— Start Data shown —

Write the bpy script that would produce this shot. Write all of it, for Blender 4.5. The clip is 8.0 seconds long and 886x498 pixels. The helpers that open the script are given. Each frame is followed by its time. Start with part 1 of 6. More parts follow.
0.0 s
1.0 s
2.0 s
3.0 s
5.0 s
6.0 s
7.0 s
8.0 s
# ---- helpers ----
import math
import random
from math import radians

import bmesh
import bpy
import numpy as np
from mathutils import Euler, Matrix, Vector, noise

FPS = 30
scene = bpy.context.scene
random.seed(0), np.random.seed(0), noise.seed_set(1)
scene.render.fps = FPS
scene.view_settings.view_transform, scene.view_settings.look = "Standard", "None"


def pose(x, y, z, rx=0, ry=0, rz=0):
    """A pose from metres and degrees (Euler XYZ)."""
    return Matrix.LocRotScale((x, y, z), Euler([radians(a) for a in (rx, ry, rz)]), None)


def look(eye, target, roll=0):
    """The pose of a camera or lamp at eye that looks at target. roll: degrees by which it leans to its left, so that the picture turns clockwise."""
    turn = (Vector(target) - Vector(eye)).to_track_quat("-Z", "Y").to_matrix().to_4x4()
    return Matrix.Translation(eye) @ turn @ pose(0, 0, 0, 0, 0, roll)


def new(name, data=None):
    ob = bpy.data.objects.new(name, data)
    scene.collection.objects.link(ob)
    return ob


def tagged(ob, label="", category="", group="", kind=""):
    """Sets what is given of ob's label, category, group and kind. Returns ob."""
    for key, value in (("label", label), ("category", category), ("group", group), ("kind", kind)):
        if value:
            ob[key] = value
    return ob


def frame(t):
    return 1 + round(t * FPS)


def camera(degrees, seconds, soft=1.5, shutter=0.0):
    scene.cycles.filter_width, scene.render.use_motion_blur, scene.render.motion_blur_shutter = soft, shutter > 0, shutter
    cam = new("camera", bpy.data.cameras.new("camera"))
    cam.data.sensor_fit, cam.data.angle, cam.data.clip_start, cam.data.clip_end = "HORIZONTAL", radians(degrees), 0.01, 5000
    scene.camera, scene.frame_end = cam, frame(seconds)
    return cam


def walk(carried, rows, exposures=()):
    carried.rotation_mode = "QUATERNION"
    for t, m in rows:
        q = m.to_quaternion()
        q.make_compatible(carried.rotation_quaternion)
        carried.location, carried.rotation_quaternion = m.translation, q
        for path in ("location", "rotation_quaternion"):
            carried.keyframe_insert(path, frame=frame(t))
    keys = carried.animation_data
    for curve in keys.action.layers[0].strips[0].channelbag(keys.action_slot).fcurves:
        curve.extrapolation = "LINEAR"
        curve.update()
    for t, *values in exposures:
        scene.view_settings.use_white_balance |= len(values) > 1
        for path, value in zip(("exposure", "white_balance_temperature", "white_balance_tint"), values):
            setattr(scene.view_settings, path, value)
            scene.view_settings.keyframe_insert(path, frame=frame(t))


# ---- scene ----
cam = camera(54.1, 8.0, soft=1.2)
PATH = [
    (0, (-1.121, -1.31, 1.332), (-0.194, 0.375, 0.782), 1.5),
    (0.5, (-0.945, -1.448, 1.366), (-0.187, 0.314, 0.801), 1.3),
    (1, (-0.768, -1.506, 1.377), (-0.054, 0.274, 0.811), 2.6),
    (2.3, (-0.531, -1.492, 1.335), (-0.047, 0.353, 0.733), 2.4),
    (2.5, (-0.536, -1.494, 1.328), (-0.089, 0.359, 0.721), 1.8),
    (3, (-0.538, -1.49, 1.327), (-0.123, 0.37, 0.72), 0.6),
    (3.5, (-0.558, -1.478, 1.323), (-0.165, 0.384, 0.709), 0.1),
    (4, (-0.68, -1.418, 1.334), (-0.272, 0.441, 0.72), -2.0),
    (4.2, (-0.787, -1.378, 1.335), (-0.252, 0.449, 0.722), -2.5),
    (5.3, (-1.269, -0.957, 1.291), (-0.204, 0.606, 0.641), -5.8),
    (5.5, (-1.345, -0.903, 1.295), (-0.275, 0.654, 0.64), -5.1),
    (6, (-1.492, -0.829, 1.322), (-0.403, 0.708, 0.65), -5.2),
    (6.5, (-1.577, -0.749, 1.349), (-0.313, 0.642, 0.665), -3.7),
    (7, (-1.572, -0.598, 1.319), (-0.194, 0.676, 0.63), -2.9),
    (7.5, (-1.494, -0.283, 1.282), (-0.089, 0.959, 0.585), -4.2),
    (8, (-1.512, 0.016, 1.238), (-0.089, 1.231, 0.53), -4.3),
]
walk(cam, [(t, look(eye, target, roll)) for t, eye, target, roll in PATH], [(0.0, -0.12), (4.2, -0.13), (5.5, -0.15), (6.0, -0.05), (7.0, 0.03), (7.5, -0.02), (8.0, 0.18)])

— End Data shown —

▸ What the exercise asks:
Extract, word for word, each line of the listing above.

▸ Answer to this problem:
Write the bpy script that would produce this shot. Write all of it, for Blender 4.5. The clip is 8.0 seconds long and 886x498 pixels. The helpers that open the script are given. Each frame is followed by its time. Start with part 1 of 6. More parts follow.
0.0 s
1.0 s
2.0 s
3.0 s
5.0 s
6.0 s
7.0 s
8.0 s
# ---- helpers ----
import math
import random
from math import radians

import bmesh
import bpy
import numpy as np
from mathutils import Euler, Matrix, Vector, noise

FPS = 30
scene = bpy.context.scene
random.seed(0), np.random.seed(0), noise.seed_set(1)
scene.render.fps = FPS
scene.view_settings.view_transform, scene.view_settings.look = "Standard", "None"


def pose(x, y, z, rx=0, ry=0, rz=0):
    """A pose from metres and degrees (Euler XYZ)."""
    return Matrix.LocRotScale((x, y, z), Euler([radians(a) for a in (rx, ry, rz)]), None)


def look(eye, target, roll=0):
    """The pose of a camera or lamp at eye that looks at target. roll: degrees by which it leans to its left, so that the picture turns clockwise."""
    turn = (Vector(target) - Vector(eye)).to_track_quat("-Z", "Y").to_matrix().to_4x4()
    return Matrix.Translation(eye) @ turn @ pose(0, 0, 0, 0, 0, roll)


def new(name, data=None):
    ob = bpy.data.objects.new(name, data)
    scene.collection.objects.link(ob)
    return ob


def tagged(ob, label="", category="", group="", kind=""):
    """Sets what is given of ob's label, category, group and kind. Returns ob."""
    for key, value in (("label", label), ("category", category), ("group", group), ("kind", kind)):
        if value:
            ob[key] = value
    return ob


def frame(t):
    return 1 + round(t * FPS)


def camera(degrees, seconds, soft=1.5, shutter=0.0):
    scene.cycles.filter_width, scene.render.use_motion_blur, scene.render.motion_blur_shutter = soft, shutter > 0, shutter
    cam = new("camera", bpy.data.cameras.new("camera"))
    cam.data.sensor_fit, cam.data.angle, cam.data.clip_start, cam.data.clip_end = "HORIZONTAL", radians(degrees), 0.01, 5000
    scene.camera, scene.frame_end = cam, frame(seconds)
    return cam


def walk(carried, rows, exposures=()):
    carried.rotation_mode = "QUATERNION"
    for t, m in rows:
        q = m.to_quaternion()
        q.make_compatible(carried.rotation_quaternion)
        carried.location, carried.rotation_quaternion = m.translation, q
        for path in ("location", "rotation_quaternion"):
            carried.keyframe_insert(path, frame=frame(t))
    keys = carried.animation_data
    for curve in keys.action.layers[0].strips[0].channelbag(keys.action_slot).fcurves:
        curve.extrapolation = "LINEAR"
        curve.update()
    for t, *values in exposures:
        scene.view_settings.use_white_balance |= len(values) > 1
        for path, value in zip(("exposure", "white_balance_temperature", "white_balance_tint"), values):
            setattr(scene.view_settings, path, value)
            scene.view_settings.keyframe_insert(path, frame=frame(t))


# ---- scene ----
cam = camera(54.1, 8.0, soft=1.2)
PATH = [
    (0, (-1.121, -1.31, 1.332), (-0.194, 0.375, 0.782), 1.5),
    (0.5, (-0.945, -1.448, 1.366), (-0.187, 0.314, 0.801), 1.3),
    (1, (-0.768, -1.506, 1.377), (-0.054, 0.274, 0.811), 2.6),
    (2.3, (-0.531, -1.492, 1.335), (-0.047, 0.353, 0.733), 2.4),
    (2.5, (-0.536, -1.494, 1.328), (-0.089, 0.359, 0.721), 1.8),
    (3, (-0.538, -1.49, 1.327), (-0.123, 0.37, 0.72), 0.6),
    (3.5, (-0.558, -1.478, 1.323), (-0.165, 0.384, 0.709), 0.1),
    (4, (-0.68, -1.418, 1.334), (-0.272, 0.441, 0.72), -2.0),
    (4.2, (-0.787, -1.378, 1.335), (-0.252, 0.449, 0.722), -2.5),
    (5.3, (-1.269, -0.957, 1.291), (-0.204, 0.606, 0.641), -5.8),
    (5.5, (-1.345, -0.903, 1.295), (-0.275, 0.654, 0.64), -5.1),
    (6, (-1.492, -0.829, 1.322), (-0.403, 0.708, 0.65), -5.2),
    (6.5, (-1.577, -0.749, 1.349), (-0.313, 0.642, 0.665), -3.7),
    (7, (-1.572, -0.598, 1.319), (-0.194, 0.676, 0.63), -2.9),
    (7.5, (-1.494, -0.283, 1.282), (-0.089, 0.959, 0.585), -4.2),
    (8, (-1.512, 0.016, 1.238), (-0.089, 1.231, 0.53), -4.3),
]
walk(cam, [(t, look(eye, target, roll)) for t, eye, target, roll in PATH], [(0.0, -0.12), (4.2, -0.13), (5.5, -0.15), (6.0, -0.05), (7.0, 0.03), (7.5, -0.02), (8.0, 0.18)])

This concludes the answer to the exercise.